All the data must come back unchanged, except that pictures are left out.

════════════════

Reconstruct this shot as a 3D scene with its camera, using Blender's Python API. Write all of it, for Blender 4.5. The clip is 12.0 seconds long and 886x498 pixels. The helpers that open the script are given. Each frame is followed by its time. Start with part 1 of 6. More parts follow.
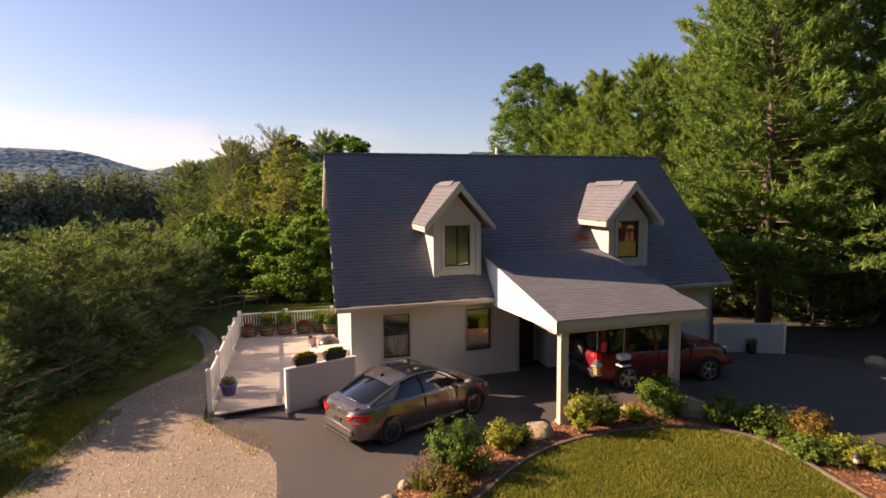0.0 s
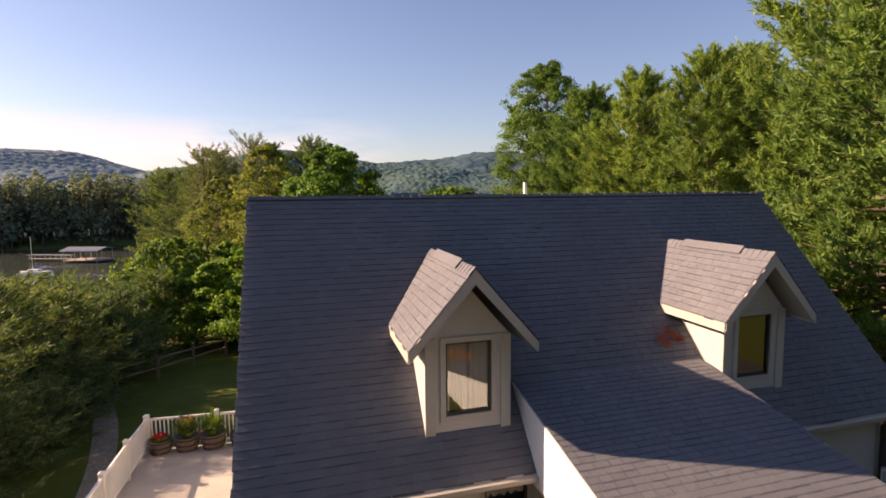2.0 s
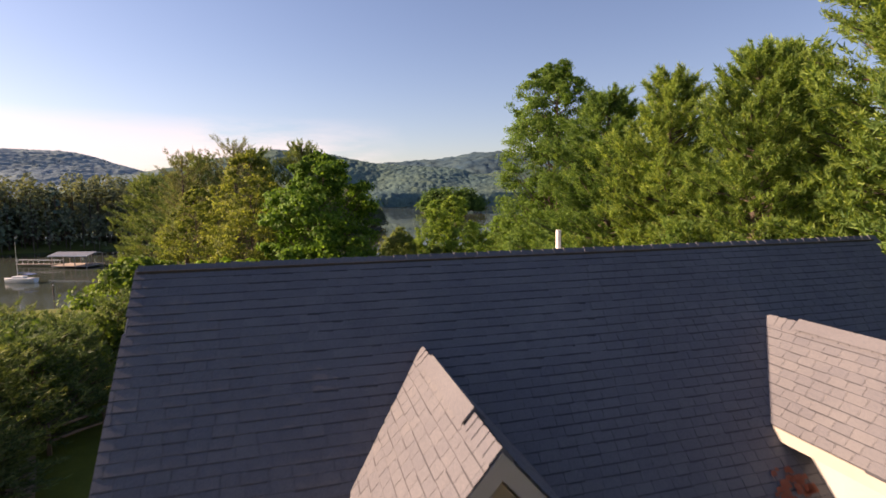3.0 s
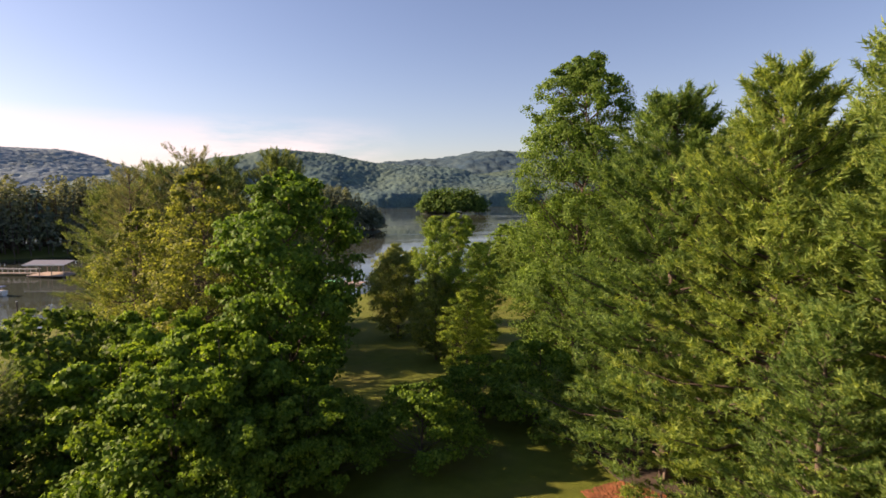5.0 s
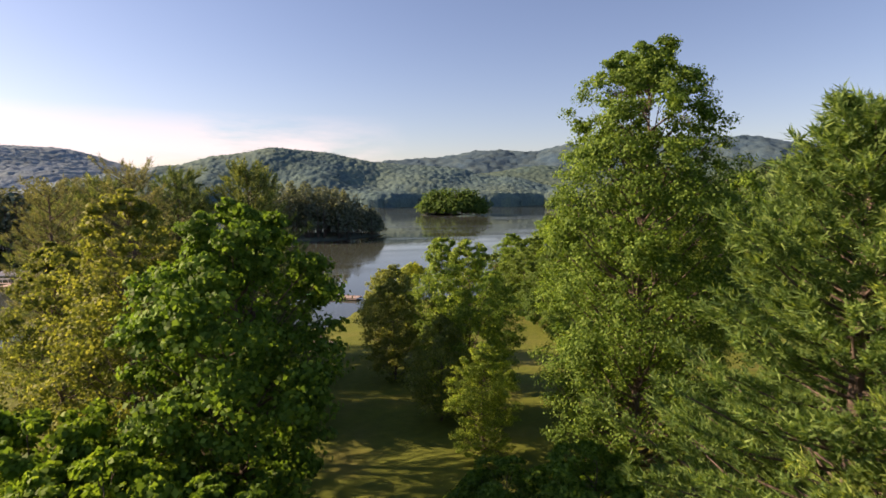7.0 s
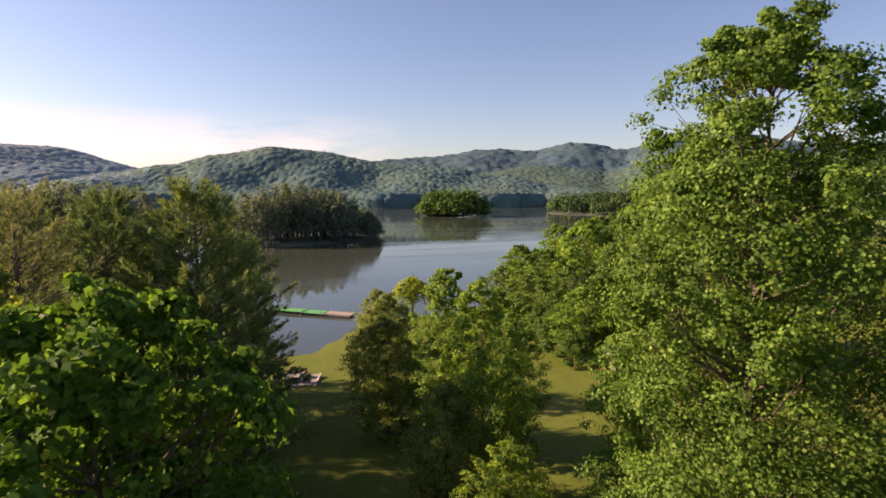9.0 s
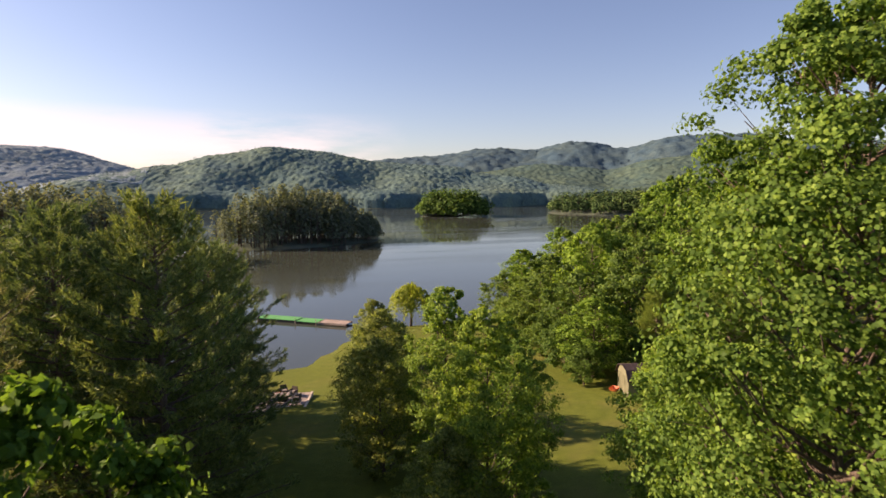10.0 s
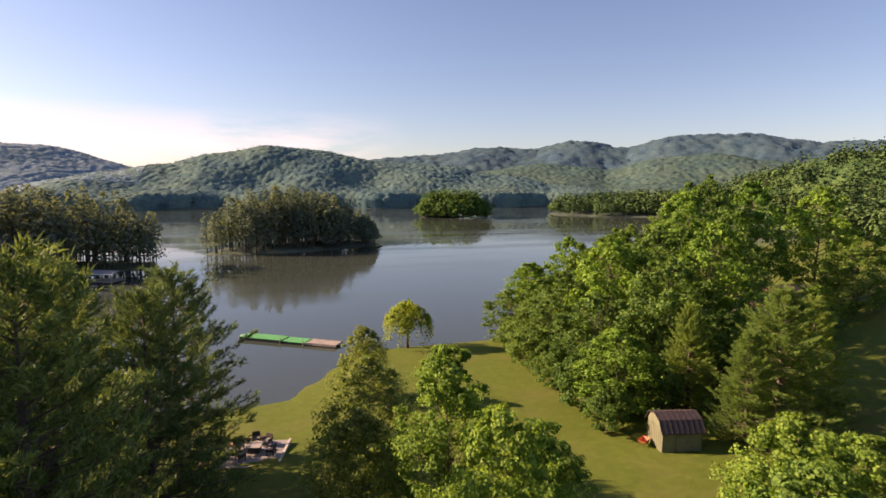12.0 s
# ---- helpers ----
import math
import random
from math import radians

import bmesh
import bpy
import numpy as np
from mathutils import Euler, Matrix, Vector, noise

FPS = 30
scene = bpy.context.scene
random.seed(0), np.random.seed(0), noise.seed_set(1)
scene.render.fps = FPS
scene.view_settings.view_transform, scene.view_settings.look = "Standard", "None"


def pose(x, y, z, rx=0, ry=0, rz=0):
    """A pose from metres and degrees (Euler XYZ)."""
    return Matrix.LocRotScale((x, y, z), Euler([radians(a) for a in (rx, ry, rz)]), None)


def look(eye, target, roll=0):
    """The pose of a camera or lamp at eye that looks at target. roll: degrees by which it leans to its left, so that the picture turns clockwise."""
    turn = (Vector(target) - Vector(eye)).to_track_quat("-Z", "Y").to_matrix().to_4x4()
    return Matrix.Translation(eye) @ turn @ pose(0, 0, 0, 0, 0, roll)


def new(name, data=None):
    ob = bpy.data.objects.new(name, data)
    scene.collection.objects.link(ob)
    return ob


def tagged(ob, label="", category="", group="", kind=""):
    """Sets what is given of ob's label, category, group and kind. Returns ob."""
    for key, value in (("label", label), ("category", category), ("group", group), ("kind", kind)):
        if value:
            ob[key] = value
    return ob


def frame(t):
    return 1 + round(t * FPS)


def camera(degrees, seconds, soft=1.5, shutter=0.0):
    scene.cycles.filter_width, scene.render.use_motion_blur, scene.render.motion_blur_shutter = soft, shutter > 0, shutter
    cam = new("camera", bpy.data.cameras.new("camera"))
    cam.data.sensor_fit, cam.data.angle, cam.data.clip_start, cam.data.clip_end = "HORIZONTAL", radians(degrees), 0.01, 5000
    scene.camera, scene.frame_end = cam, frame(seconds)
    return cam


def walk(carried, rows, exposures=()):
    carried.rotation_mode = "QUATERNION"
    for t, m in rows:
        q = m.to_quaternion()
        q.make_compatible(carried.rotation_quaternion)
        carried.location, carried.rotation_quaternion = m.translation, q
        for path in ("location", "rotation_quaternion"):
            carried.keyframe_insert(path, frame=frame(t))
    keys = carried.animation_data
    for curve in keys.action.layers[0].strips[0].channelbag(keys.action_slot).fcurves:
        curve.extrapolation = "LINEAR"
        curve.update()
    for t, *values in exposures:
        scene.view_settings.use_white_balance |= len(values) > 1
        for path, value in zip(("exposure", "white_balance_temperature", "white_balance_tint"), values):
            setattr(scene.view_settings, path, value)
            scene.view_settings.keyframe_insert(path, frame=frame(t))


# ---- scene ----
cam = camera(76.5, 12.0, 1.6, 0.25)
PATH = [
    (0, (-1.909, -15.395, 5.46), (-1.318, -13.495, 5.26), -0.5),
    (0.5, (-1.38, -13.691, 5.749), (-0.789, -11.791, 5.548), -0.5),
    (1, (-0.793, -11.863, 6.056), (-0.204, -9.962, 5.855), -0.5),
    (1.5, (-0.216, -9.985, 6.497), (0.375, -8.085, 6.294), -0.5),
    (2, (0.364, -8.196, 6.89), (0.954, -6.295, 6.69), -0.5),
    (2.5, (0.987, -6.187, 7.328), (1.578, -4.287, 7.128), -0.5),
    (4.5, (3.57, 1.75, 8.969), (4.154, 3.652, 8.766), -0.3),
    (5, (4.132, 3.911, 9.328), (4.72, 5.811, 9.124), -0.3),
    (5.5, (4.71, 6.088, 9.745), (5.3, 7.988, 9.541), -0.1),
    (6, (5.251, 8.302, 10.155), (5.842, 10.202, 9.95), 0.1),
    (6.5, (5.767, 10.501, 10.498), (6.357, 12.401, 10.292), -0.0),
    (7, (6.29, 12.703, 10.856), (6.879, 14.603, 10.648), -0.1),
    (9, (8.668, 21.414, 12.303), (9.258, 23.313, 12.091), 0.0),
    (9.5, (9.35, 23.384, 12.582), (9.938, 25.284, 12.369), -0.0),
    (10, (9.957, 25.276, 12.909), (10.546, 27.176, 12.694), -0.2),
    (10.5, (10.554, 27.298, 13.243), (11.142, 29.198, 13.028), -0.1),
    (11, (11.114, 29.28, 13.584), (11.704, 31.178, 13.367), -0.1),
    (11.5, (11.725, 31.33, 13.921), (12.316, 33.228, 13.702), -0.0),
    (12, (12.393, 33.382, 14.239), (12.984, 35.28, 14.02), 0.0),
]
walk(cam, [(t, look(eye, target, roll)) for t, eye, target, roll in PATH], exposures=[(0.0, 1.05, 6900, 31), (9.5, 1.07, 6900, 31), (12.0, 1.08, 6900, 31)])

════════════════

» **Complete response**:
Reconstruct this shot as a 3D scene with its camera, using Blender's Python API. Write all of it, for Blender 4.5. The clip is 12.0 seconds long and 886x498 pixels. The helpers that open the script are given. Each frame is followed by its time. Start with part 1 of 6. More parts follow.
0.0 s
2.0 s
3.0 s
5.0 s
7.0 s
9.0 s
10.0 s
12.0 s
# ---- helpers ----
import math
import random
from math import radians

import bmesh
import bpy
import numpy as np
from mathutils import Euler, Matrix, Vector, noise

FPS = 30
scene = bpy.context.scene
random.seed(0), np.random.seed(0), noise.seed_set(1)
scene.render.fps = FPS
scene.view_settings.view_transform, scene.view_settings.look = "Standard", "None"


def pose(x, y, z, rx=0, ry=0, rz=0):
    """A pose from metres and degrees (Euler XYZ)."""
    return Matrix.LocRotScale((x, y, z), Euler([radians(a) for a in (rx, ry, rz)]), None)


def look(eye, target, roll=0):
    """The pose of a camera or lamp at eye that looks at target. roll: degrees by which it leans to its left, so that the picture turns clockwise."""
    turn = (Vector(target) - Vector(eye)).to_track_quat("-Z", "Y").to_matrix().to_4x4()
    return Matrix.Translation(eye) @ turn @ pose(0, 0, 0, 0, 0, roll)


def new(name, data=None):
    ob = bpy.data.objects.new(name, data)
    scene.collection.objects.link(ob)
    return ob


def tagged(ob, label="", category="", group="", kind=""):
    """Sets what is given of ob's label, category, group and kind. Returns ob."""
    for key, value in (("label", label), ("category", category), ("group", group), ("kind", kind)):
        if value:
            ob[key] = value
    return ob


def frame(t):
    return 1 + round(t * FPS)


def camera(degrees, seconds, soft=1.5, shutter=0.0):
    scene.cycles.filter_width, scene.render.use_motion_blur, scene.render.motion_blur_shutter = soft, shutter > 0, shutter
    cam = new("camera", bpy.data.cameras.new("camera"))
    cam.data.sensor_fit, cam.data.angle, cam.data.clip_start, cam.data.clip_end = "HORIZONTAL", radians(degrees), 0.01, 5000
    scene.camera, scene.frame_end = cam, frame(seconds)
    return cam


def walk(carried, rows, exposures=()):
    carried.rotation_mode = "QUATERNION"
    for t, m in rows:
        q = m.to_quaternion()
        q.make_compatible(carried.rotation_quaternion)
        carried.location, carried.rotation_quaternion = m.translation, q
        for path in ("location", "rotation_quaternion"):
            carried.keyframe_insert(path, frame=frame(t))
    keys = carried.animation_data
    for curve in keys.action.layers[0].strips[0].channelbag(keys.action_slot).fcurves:
        curve.extrapolation = "LINEAR"
        curve.update()
    for t, *values in exposures:
        scene.view_settings.use_white_balance |= len(values) > 1
        for path, value in zip(("exposure", "white_balance_temperature", "white_balance_tint"), values):
            setattr(scene.view_settings, path, value)
            scene.view_settings.keyframe_insert(path, frame=frame(t))


# ---- scene ----
cam = camera(76.5, 12.0, 1.6, 0.25)
PATH = [
    (0, (-1.909, -15.395, 5.46), (-1.318, -13.495, 5.26), -0.5),
    (0.5, (-1.38, -13.691, 5.749), (-0.789, -11.791, 5.548), -0.5),
    (1, (-0.793, -11.863, 6.056), (-0.204, -9.962, 5.855), -0.5),
    (1.5, (-0.216, -9.985, 6.497), (0.375, -8.085, 6.294), -0.5),
    (2, (0.364, -8.196, 6.89), (0.954, -6.295, 6.69), -0.5),
    (2.5, (0.987, -6.187, 7.328), (1.578, -4.287, 7.128), -0.5),
    (4.5, (3.57, 1.75, 8.969), (4.154, 3.652, 8.766), -0.3),
    (5, (4.132, 3.911, 9.328), (4.72, 5.811, 9.124), -0.3),
    (5.5, (4.71, 6.088, 9.745), (5.3, 7.988, 9.541), -0.1),
    (6, (5.251, 8.302, 10.155), (5.842, 10.202, 9.95), 0.1),
    (6.5, (5.767, 10.501, 10.498), (6.357, 12.401, 10.292), -0.0),
    (7, (6.29, 12.703, 10.856), (6.879, 14.603, 10.648), -0.1),
    (9, (8.668, 21.414, 12.303), (9.258, 23.313, 12.091), 0.0),
    (9.5, (9.35, 23.384, 12.582), (9.938, 25.284, 12.369), -0.0),
    (10, (9.957, 25.276, 12.909), (10.546, 27.176, 12.694), -0.2),
    (10.5, (10.554, 27.298, 13.243), (11.142, 29.198, 13.028), -0.1),
    (11, (11.114, 29.28, 13.584), (11.704, 31.178, 13.367), -0.1),
    (11.5, (11.725, 31.33, 13.921), (12.316, 33.228, 13.702), -0.0),
    (12, (12.393, 33.382, 14.239), (12.984, 35.28, 14.02), 0.0),
]
walk(cam, [(t, look(eye, target, roll)) for t, eye, target, roll in PATH], exposures=[(0.0, 1.05, 6900, 31), (9.5, 1.07, 6900, 31), (12.0, 1.08, 6900, 31)])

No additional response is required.